Every morning he went out with his umbrella and put a stick in the place where the water came up to, and every next morning he went out and he couldn’t see his stick anymore…

And then the rain stopped. It turned to sprinkles at first. Then mist. But in five minutes, it was done. I ran into the house.

“The rain’s stopped! It’s stopped raining!”

My father came back out on the porch. He reached his palm out from under the eave, as if his fatigued eyes might have deceived him in the half-light.
“I think you’re right.”

He went back inside. I stared at the water that was halfway up our second step. It didn’t look like it was rising anymore. It didn’t look like it was going anywhere. From inside the house, I could hear a hissing noise, like someone repeatedly and rhythmically shushing a crying baby. The sound continued for so long that I soon tuned it out, wondering instead whether the rain had really stopped for good.

The rain did not start again. Another five minutes passed and my father appeared on the front porch holding a bright orange inflatable raft, one paddle, and a flashlight. 
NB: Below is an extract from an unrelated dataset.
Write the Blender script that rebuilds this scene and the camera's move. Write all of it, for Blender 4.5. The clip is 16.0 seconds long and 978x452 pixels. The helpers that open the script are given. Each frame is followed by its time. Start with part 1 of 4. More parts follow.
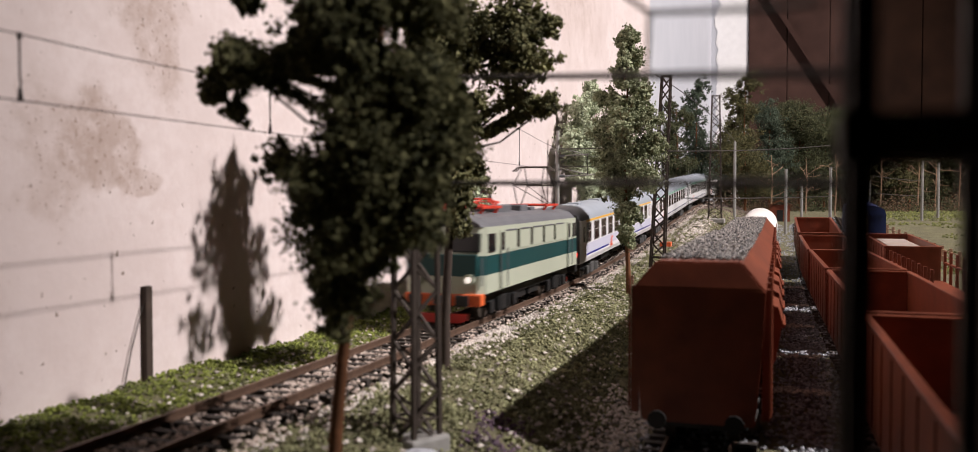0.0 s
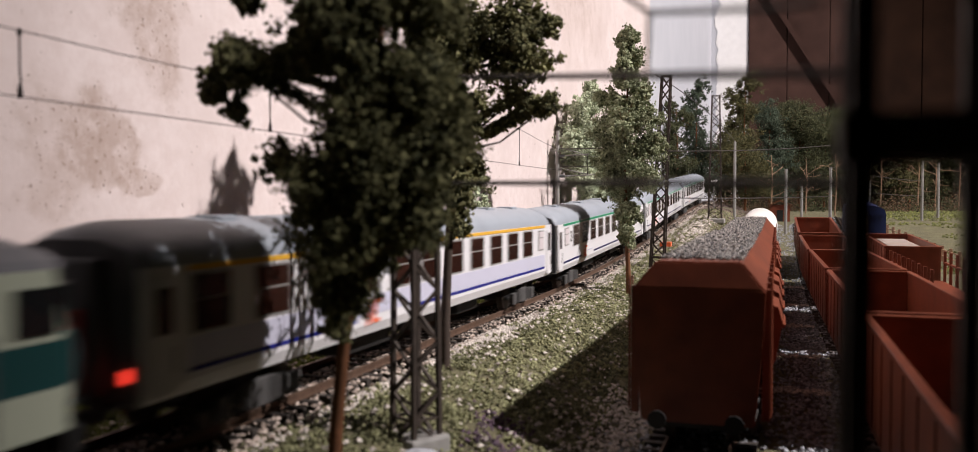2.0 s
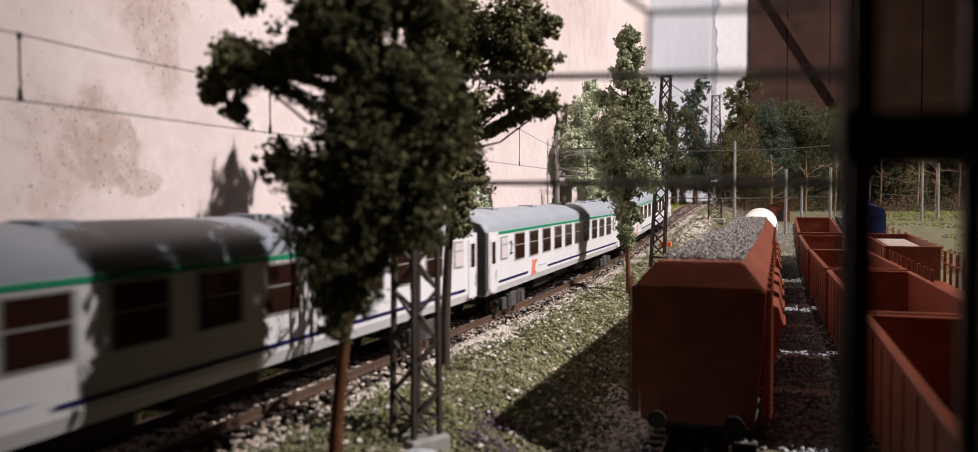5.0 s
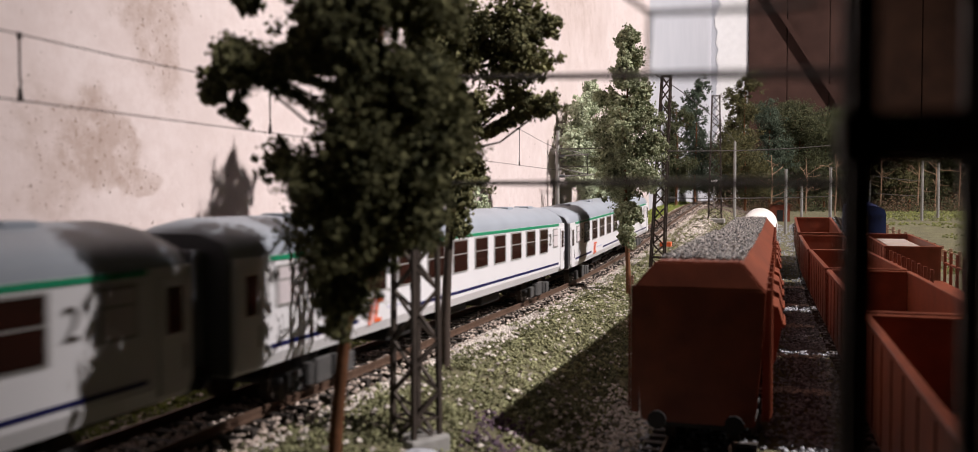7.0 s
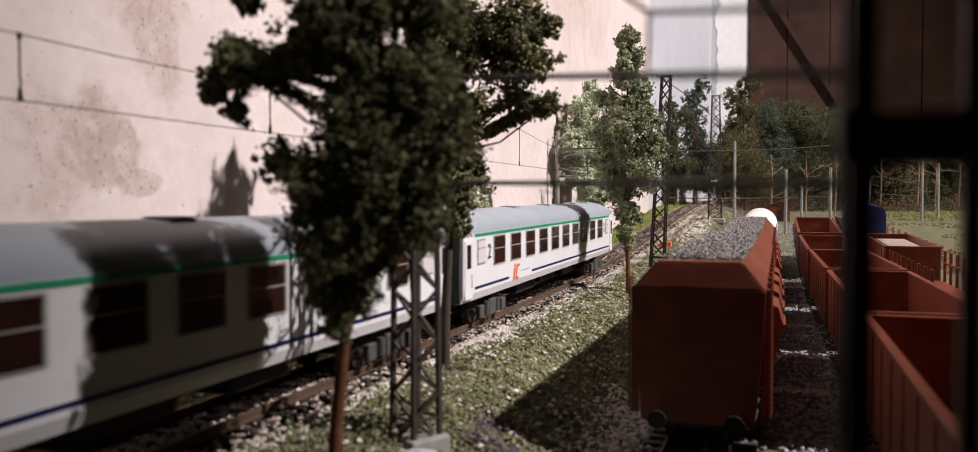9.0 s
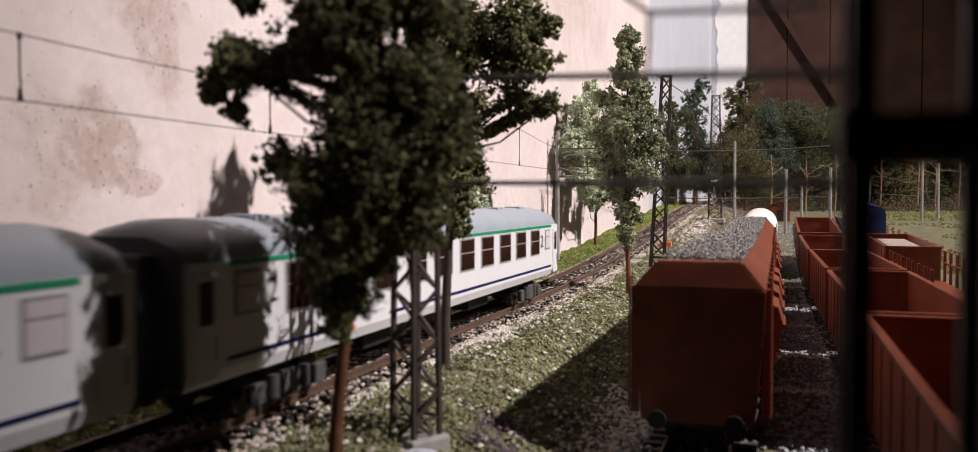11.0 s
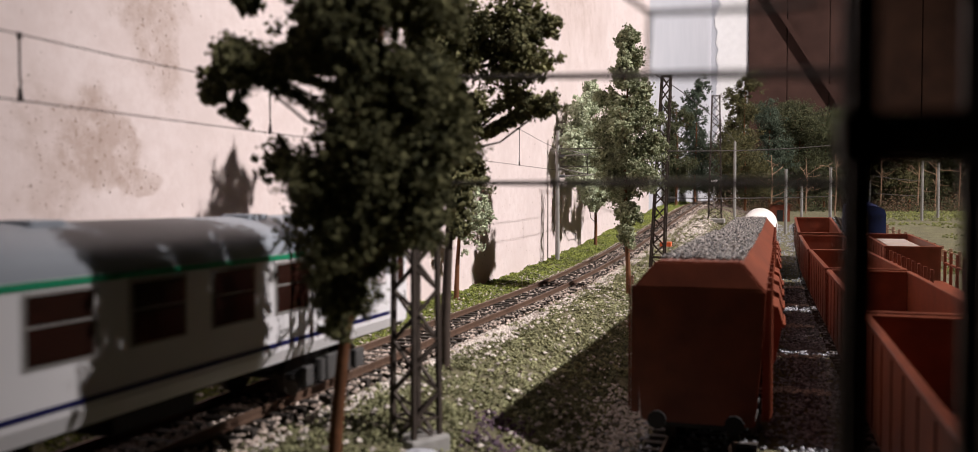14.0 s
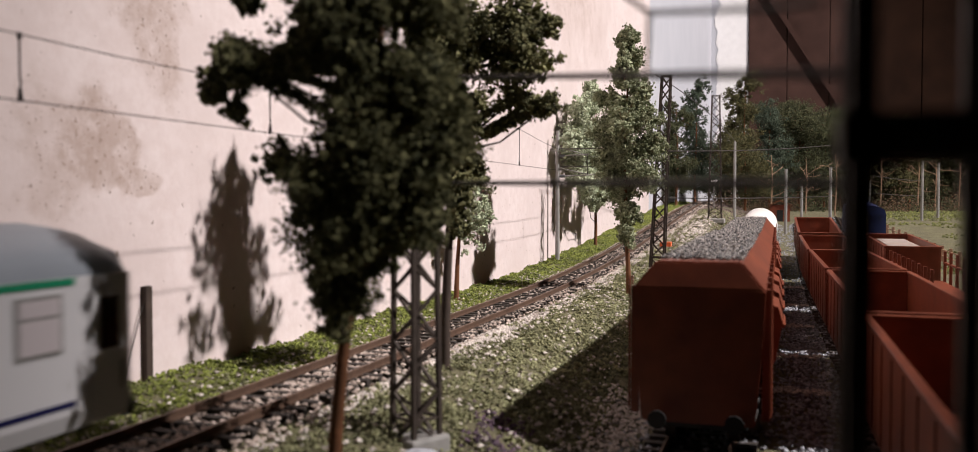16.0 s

“You want to take it out?” he asked.

“By myself?”

“Sure. Just stay where I can see you.”

So he took his biggest jar and corked it up. “All boats have to have a name,” he said, “so I shall call mine The Floating Bear.” And with these words he dropped his boat into the water and jumped in after it.

I struck out right from our top step and paddled up and down our block, which was now more river than street, feeling braver and freer and happier than I could ever remember feeling in my life, all the while wishing the water would never recede and hoping that Oxford Avenue was a magical street that  flooded every year, even if that meant that my father would spend winter after winter holding his breath for days at a time, wishing he’d remembered to get sandbags, and inflating rafts for me only when he knew for sure that the danger was behind us.

And that is really the end of the story, and I am very tired after that last sentence, I think I shall stop here.